Um zu bewerten, ob die Voraussetzungen des ordentlichen Geschäftsgangs und der marktüblichen Bedingungen im Sinne des § 111a Abs. 2 AktG bei einer Transaktion vorliegen, schreibt der Gesetzgeber vor, dass börsennotierte Unternehmen ein internes Bewertungsverfahren einrichten. Sofern die Gesellschaft im Rahmen des Bewertungsverfahrens zu dem Ergebnis gelangt, dass die betreffende Transaktion im ordentlichen Geschäftsgang und zu marktüblichen Bedingungen getätigt wird, gilt dieses Geschäft nicht als Transaktion mit nahestehenden Personen oder Unternehmen im Sinne der Neuregelung.
Was ist zu tun?
Zustimmungsvorbehalt des Aufsichtsrats
Bei Related Parties Transactions muss der Aufsichtsrat dem Geschäft zustimmen (§ 111b AktG). Dieser kann zur Beschlussfassung einen Ausschuss bestellen. Die Mitglieder des Ausschusses dürfen nicht selbst an dem Geschäft beteiligt sein und der Ausschuss muss mehrheitlich aus Mitgliedern bestehen, bei denen nicht die Besorgnis eines Interessenkonflikts besteht.
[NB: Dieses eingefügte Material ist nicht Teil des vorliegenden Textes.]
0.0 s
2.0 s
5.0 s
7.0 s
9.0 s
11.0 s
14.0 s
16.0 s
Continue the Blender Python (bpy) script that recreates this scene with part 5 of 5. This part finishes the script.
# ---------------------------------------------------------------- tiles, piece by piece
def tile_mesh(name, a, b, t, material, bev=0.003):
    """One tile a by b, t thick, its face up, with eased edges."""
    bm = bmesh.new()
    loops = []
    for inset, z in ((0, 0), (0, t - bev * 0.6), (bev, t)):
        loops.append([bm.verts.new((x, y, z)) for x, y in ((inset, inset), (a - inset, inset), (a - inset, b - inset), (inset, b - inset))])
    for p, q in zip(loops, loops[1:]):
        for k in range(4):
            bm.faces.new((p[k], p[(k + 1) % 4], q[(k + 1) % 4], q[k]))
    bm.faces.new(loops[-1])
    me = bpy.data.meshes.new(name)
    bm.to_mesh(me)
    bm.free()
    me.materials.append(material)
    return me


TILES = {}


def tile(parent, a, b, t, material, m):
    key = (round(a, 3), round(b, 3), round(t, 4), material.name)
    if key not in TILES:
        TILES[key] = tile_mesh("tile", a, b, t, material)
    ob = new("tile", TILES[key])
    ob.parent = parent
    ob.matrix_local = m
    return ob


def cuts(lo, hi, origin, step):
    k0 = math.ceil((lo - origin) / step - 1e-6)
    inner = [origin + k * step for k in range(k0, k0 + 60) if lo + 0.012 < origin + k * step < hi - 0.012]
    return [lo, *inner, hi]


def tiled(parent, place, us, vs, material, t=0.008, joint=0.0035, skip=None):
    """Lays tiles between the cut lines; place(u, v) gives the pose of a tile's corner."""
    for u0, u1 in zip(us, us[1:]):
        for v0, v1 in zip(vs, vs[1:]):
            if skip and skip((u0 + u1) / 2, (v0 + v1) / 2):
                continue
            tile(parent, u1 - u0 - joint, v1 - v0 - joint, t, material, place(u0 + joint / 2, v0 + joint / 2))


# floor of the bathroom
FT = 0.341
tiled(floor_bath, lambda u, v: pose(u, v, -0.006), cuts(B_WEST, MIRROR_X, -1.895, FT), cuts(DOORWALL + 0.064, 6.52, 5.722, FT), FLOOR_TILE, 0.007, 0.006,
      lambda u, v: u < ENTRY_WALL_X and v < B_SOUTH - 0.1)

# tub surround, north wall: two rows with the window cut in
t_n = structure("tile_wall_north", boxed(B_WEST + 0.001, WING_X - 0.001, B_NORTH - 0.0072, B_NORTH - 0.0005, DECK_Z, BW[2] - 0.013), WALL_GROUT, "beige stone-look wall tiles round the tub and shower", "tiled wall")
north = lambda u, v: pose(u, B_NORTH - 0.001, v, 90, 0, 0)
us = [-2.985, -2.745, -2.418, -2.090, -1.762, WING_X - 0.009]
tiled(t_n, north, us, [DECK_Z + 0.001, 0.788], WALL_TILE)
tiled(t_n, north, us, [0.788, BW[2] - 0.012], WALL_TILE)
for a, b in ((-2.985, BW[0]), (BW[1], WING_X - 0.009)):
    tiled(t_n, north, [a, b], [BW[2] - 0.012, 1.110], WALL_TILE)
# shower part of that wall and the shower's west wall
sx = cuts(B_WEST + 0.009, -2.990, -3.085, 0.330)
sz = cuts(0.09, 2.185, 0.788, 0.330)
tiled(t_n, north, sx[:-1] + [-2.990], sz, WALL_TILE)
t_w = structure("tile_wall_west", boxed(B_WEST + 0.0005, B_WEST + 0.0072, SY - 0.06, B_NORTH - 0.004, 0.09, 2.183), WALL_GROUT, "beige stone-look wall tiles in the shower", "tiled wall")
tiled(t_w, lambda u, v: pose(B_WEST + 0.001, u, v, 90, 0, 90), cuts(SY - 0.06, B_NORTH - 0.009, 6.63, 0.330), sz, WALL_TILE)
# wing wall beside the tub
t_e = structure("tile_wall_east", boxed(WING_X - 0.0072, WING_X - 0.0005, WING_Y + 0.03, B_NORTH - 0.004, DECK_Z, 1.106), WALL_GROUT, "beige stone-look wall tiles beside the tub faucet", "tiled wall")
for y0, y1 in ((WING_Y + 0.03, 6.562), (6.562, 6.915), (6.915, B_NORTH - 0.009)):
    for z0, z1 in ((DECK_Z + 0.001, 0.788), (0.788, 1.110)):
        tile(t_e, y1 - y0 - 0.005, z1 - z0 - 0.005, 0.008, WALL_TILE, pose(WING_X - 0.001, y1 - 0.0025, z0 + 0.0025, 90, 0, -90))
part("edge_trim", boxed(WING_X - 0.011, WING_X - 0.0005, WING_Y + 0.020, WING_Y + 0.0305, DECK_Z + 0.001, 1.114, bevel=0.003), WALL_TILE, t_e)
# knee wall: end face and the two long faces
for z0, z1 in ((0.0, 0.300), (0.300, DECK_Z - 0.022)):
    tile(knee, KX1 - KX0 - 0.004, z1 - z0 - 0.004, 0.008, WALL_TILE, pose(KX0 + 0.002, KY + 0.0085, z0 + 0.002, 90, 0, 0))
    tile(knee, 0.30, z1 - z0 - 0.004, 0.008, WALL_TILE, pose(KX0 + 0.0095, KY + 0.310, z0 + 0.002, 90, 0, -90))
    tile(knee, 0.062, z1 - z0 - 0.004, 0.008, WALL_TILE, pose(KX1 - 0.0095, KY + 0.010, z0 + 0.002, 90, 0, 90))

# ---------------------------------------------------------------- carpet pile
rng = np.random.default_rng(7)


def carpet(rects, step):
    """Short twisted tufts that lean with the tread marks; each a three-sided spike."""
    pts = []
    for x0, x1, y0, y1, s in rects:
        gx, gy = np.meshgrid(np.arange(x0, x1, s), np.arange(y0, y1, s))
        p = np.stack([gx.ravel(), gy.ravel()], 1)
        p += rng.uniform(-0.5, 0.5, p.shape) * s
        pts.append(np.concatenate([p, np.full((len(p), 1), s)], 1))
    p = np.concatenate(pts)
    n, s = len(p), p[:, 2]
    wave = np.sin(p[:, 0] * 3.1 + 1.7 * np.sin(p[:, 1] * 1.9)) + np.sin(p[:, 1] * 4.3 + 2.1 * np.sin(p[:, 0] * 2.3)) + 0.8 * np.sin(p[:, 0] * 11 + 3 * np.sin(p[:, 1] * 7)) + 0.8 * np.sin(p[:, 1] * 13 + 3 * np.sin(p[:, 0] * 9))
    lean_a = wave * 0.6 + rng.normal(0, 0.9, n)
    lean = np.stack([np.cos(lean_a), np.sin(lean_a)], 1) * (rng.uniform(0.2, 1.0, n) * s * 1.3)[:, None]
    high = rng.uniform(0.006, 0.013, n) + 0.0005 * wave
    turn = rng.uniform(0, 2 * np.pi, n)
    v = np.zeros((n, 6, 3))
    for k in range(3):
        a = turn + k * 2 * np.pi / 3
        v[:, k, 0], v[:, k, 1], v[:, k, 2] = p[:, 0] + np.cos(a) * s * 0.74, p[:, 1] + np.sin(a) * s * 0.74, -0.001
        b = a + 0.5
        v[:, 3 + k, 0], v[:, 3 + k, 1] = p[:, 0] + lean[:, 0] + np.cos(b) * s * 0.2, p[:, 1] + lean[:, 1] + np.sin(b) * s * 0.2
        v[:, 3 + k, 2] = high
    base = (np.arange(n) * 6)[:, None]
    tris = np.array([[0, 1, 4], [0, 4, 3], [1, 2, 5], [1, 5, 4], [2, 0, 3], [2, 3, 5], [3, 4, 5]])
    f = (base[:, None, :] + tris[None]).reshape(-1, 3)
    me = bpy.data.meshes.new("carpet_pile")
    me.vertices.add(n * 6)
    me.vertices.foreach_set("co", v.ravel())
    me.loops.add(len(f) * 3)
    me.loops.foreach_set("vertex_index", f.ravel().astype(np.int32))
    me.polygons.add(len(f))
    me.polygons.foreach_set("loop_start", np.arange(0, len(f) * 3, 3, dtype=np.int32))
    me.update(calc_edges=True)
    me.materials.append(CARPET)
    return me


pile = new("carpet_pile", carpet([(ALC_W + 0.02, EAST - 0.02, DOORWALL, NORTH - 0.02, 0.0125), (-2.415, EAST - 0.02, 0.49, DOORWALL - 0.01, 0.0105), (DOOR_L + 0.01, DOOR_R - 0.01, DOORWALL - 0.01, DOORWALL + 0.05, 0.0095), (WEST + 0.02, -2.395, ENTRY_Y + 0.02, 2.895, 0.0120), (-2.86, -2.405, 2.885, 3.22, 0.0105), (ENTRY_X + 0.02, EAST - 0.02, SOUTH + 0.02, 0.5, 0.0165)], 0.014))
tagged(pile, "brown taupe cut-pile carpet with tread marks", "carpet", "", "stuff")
Verweigert der Aufsichtsrat die Zustimmung, kann der Vorstand einen Hauptversammlungsbeschluss herbeiführen, um die Genehmigung durch den Aufsichtsrat zu ersetzen.
Veröffentlichungspflicht
Related Party Transactions sind spätestens zum Zeitpunkt ihres Abschlusses unverzüglich zu veröffentlichen. (§ 111c AktG). Wird die 1,5 Prozent-Schwelle erst nach Zusammenrechnen der Geschäfte überschritten, reicht eine Veröffentlichung innerhalb von vier Handelstagen aus. Im Fall einer Aggregation müssen auch solche Geschäfte veröffentlich werden, die für die Aggregation zwar aufgenommen wurden, jedoch den Schwellenwert und somit eine Zustimmungspflicht nicht erreicht haben.
Es müssen alle Informationen enthalten sein, um zu bewerten, ob das Geschäft angemessen ist. Maßgeblich ist die Sicht der Gesellschaft und der Aktionäre, die nicht zu den nahestehenden Personen zählen. Notwendig sind Angaben zur Art des Verhältnisses zu der nahestehenden Person oder dem nahestehenden Unternehmen, deren Namen sowie Datum des Transaktionsabschlusses und Wert der Transaktion. Diese Informationen müssen fünf Jahre auf der Internetseite der Gesellschaft einsehbar sein. Eine passive Anzeige auf der Website reicht allein nicht aus. Empfehlenswert ist beispielsweise die Veröffentlichung durch sogenannte Ad-hoc-Dienstleister.
Was passiert bei Verstößen?
Wird eine Related Party Transaction vorsätzlich nicht oder nur unvollständig bekannt gemacht, drohen Bußgelder bis zu 500.000 Euro. Zwar ist eine Transaktion rechtswirksam, wenn sie ohne Zustimmung des Aufsichtsrats abgeschlossen wird. Doch Vorstände und Aufsichtsräte haften unter Umständen persönlich auf Schadensersatz.